Артему кажется, что он все еще спит и видит сон. Определенно кошмар. Данилов уже успел извлечь из холодильника и выложить на Тёмкин письменный стол упаковку лекарства в ампулах, рядом расположить в живописном беспорядке шприц, ватные диски, бутылку с водкой. (Откуда только добыл? Вроде бы Артем собственными руками все спиртное в доме на помойку снес.)

– Данилов, может, в поликлинику, а? Есть же у них… ну, не знаю… процедурный кабинет, где уколы ставят?

Данилов с остервенением сдирает с себя футболку и, не глядя на Артема, бурчит:

– Был я там. Процедурная медсестра у них – чистый тираннозавр. Здоровенная, глазки и ручки – крохотные. И злобная – будто ты на ее невинность покушаешься.

– А тебе красотку в мини-халатике подавай?

– Мне бы… чтоб синяка потом на полплеча не было. Понежнее малость.

Шея у Данилова, когда смотришь на нее вблизи, – в крупных таких, отчетливых мурашках. И плечи – в мурашках. И грудь. То есть, если Артему страшно почти до обморока колоть, то Данилову страшнее раз в двести. Просто потому что. («Возьми себя в руки, тряпка!»)

– Ладно. Я постараюсь… понежнее. Только ты, если что, постарайся меня не убить. С психу-то.
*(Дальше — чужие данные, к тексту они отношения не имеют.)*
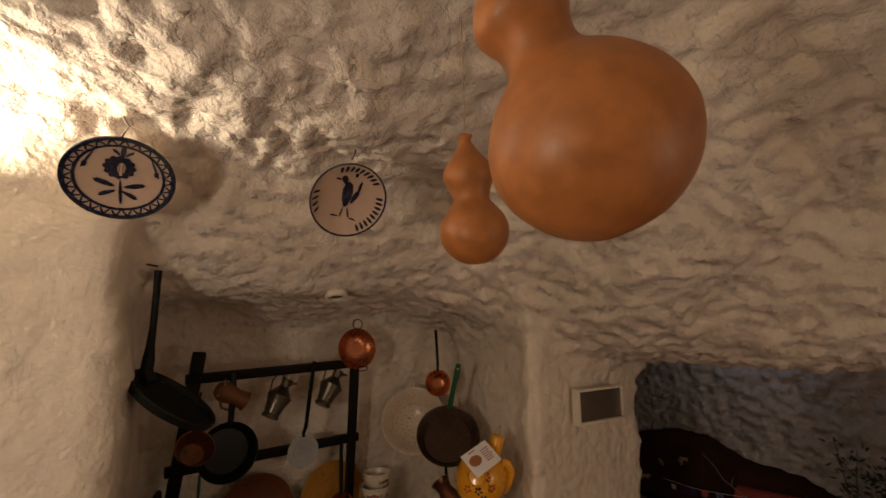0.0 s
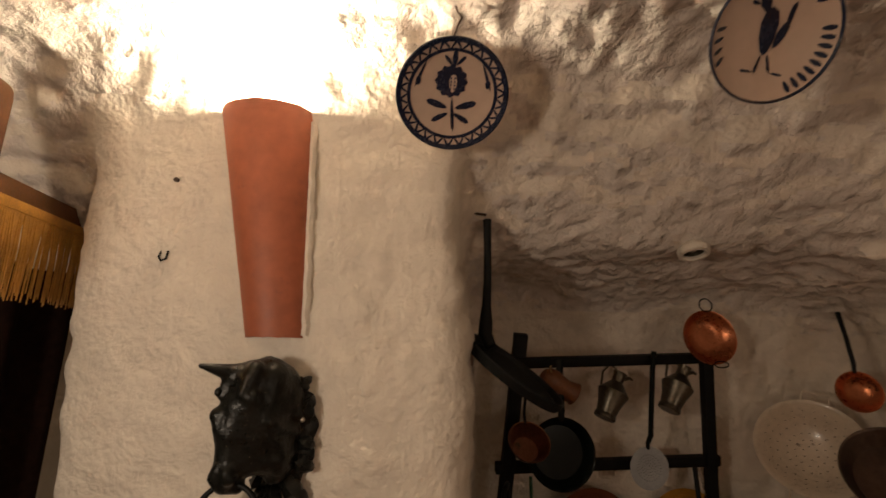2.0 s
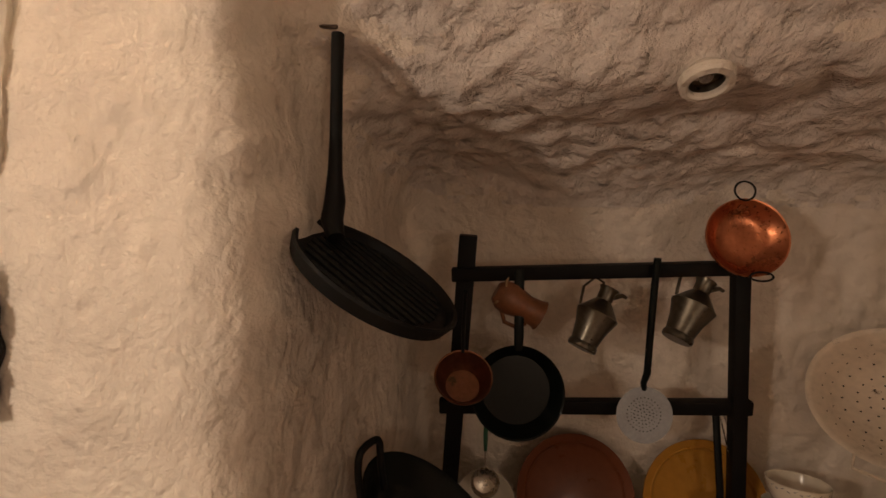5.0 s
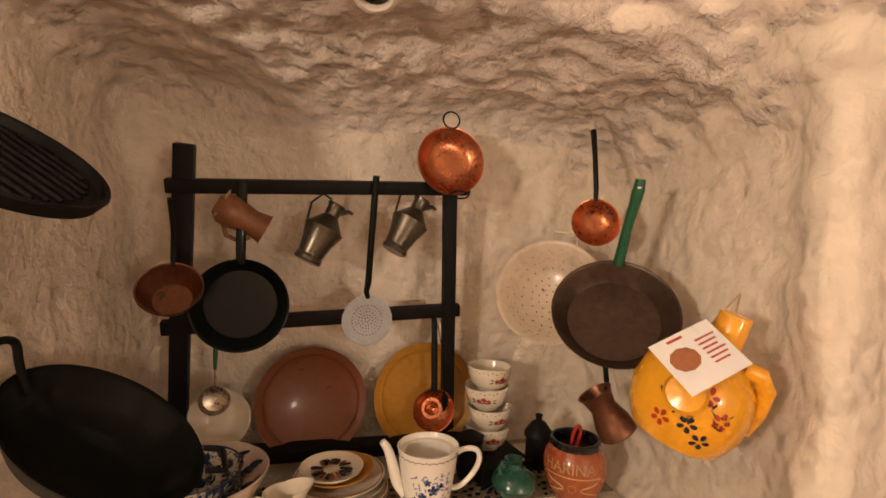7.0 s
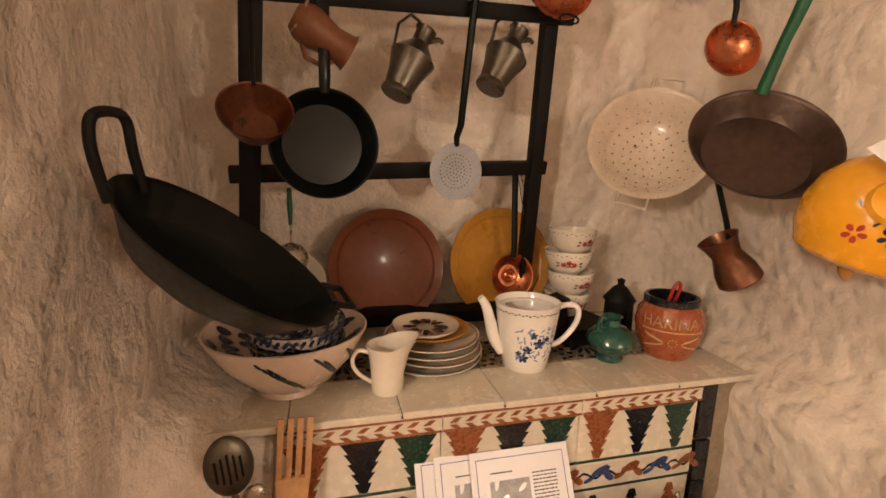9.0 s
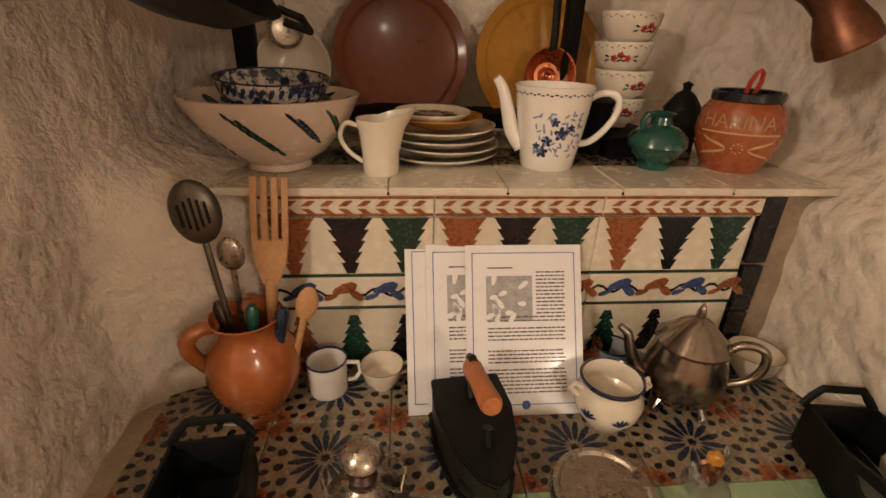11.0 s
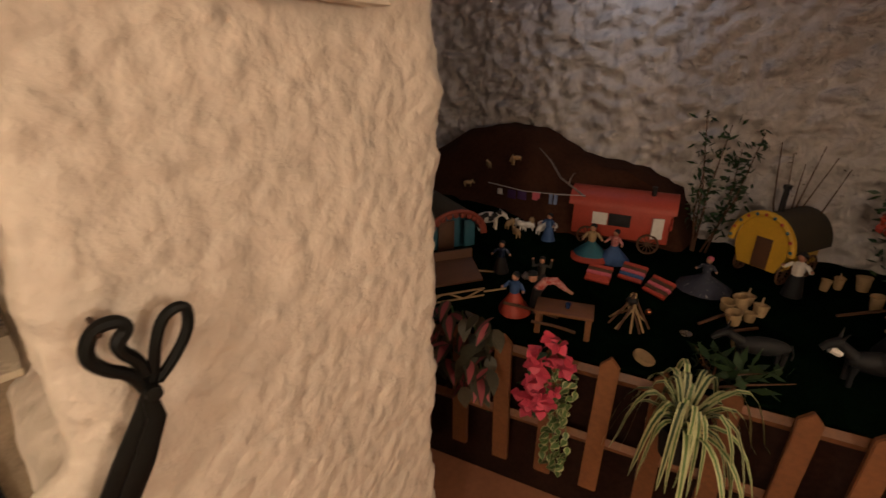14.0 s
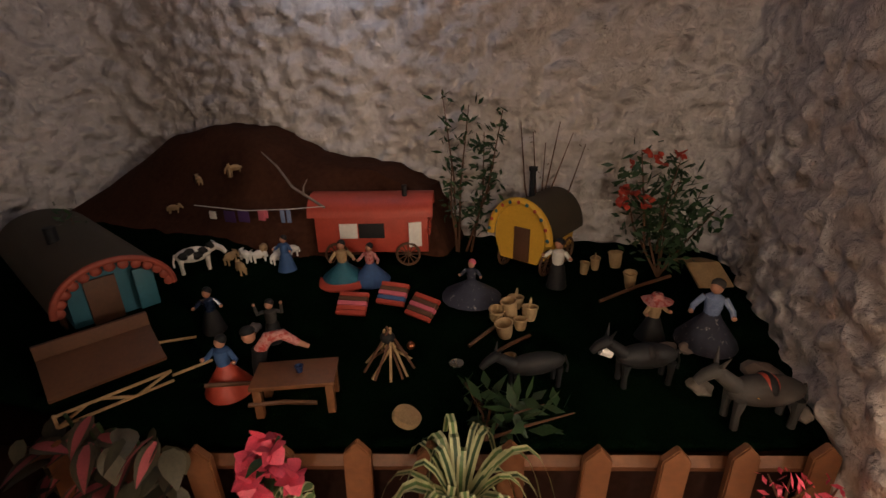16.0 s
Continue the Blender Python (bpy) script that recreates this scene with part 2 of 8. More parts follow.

Даниловское плечо дергается. То ли в жесте согласия, то ли отрицания. То ли просто нервный тик.

– На подушке будешь тренироваться?

– А надо? Ну… давай. Только я сначала в интернете гляну, что и как.

Интернет вносит, конечно, некую ясность в последовательность действий и сам процесс, но практически никак не отменяет того факта, что руки у Артема трясутся крупной дрожью. Даже истыканная с остервенением подушка не дает ощущения уверенности в собственных силах. Данилов – не бесчувственный предмет интерьера. Он, зараза, живой.

– Тём, если ты немедленно не решишься, то я слиняю в туалет и закроюсь там на веки вечные, до самой смерти.

И закроется ведь, станется с него!

– Ну… давай.

(«Ты сможешь. Сможешь!» – «Я. Не. Могу».)

– Тём, тебе при всем желании не удастся сделать хуже, чем эта тираннозавриха. Ну… Любя, да?

– «Ну – баранки гну», – совсем по-детсадовски шепчет себе под нос Тёмка, набирая лекарство в шприц, старательно выпуская из шприца воздух – до смешных пузырьков на кончике иглы, а затем – протирая даниловское плечо водкой. Тот ёжится.

– Что?! Я еще даже не воткнул.

– Х-холодно!..

Холодно ему… Трусит, поди, небось. Больше, чем Тёмка, трусит. Артему внезапно становится настолько остро жаль бледного, трясущегося от страха Данилова, что все получается словно бы само собой: пальцы одной руки осторожно и твердо собирают кожу плеча в вертикальную складку, второй – легко и непринужденно – загоняют в эту складку иглу – ровно настолько, насколько нужно. Поршень идет уверенно и неторопливо.

– Что там? – спрашивает, зажмурившись, Данилов. («Не смотреть! Только не смотреть!» Ага. Проходили.)

– Да все уже, – удивляясь сам себе, отвечает Артем, откладывая на тумбочку шприц и зажимая место укола ватным тампоном, смоченным водкой. (Надо купить нормальный спирт. Или это… Он в интернете видел. Салфетки для инъекций. Вот!) – Посиди еще чуток, счас подействует. Кто его знает, как оно тебе по мозгам шибанет.

Данилов послушно сидит, придерживая вату рукой, Артем с деловым видом собирает шприц, использованную ампулу и прочую лабуду – несет на кухню, в мусорное ведро. А потом еще долго плещет в ванной холодной водой в лицо, чтобы смыть с души (которую под воду, понятное дело, не засунешь) противное ощущение липкого ужаса.

– Тём, заканчивай водные процедуры! Ты мой герой. Синяка завтра точно не будет.

Артем оборачивается к внезапно возникшему за спиной Данилову, подозрительно оглядывает его из-под мокрой челки.

– А не врешь?

– Я?! – глаза честные-честные. – Я вообще никогда не вру.

*

– Данилов, что с тобой?

– В-все в п-п-порядке…

– Эй, да у тебя температура! Какого хрена ты меня не разбудил, а?! Градусник куда дел, дубина?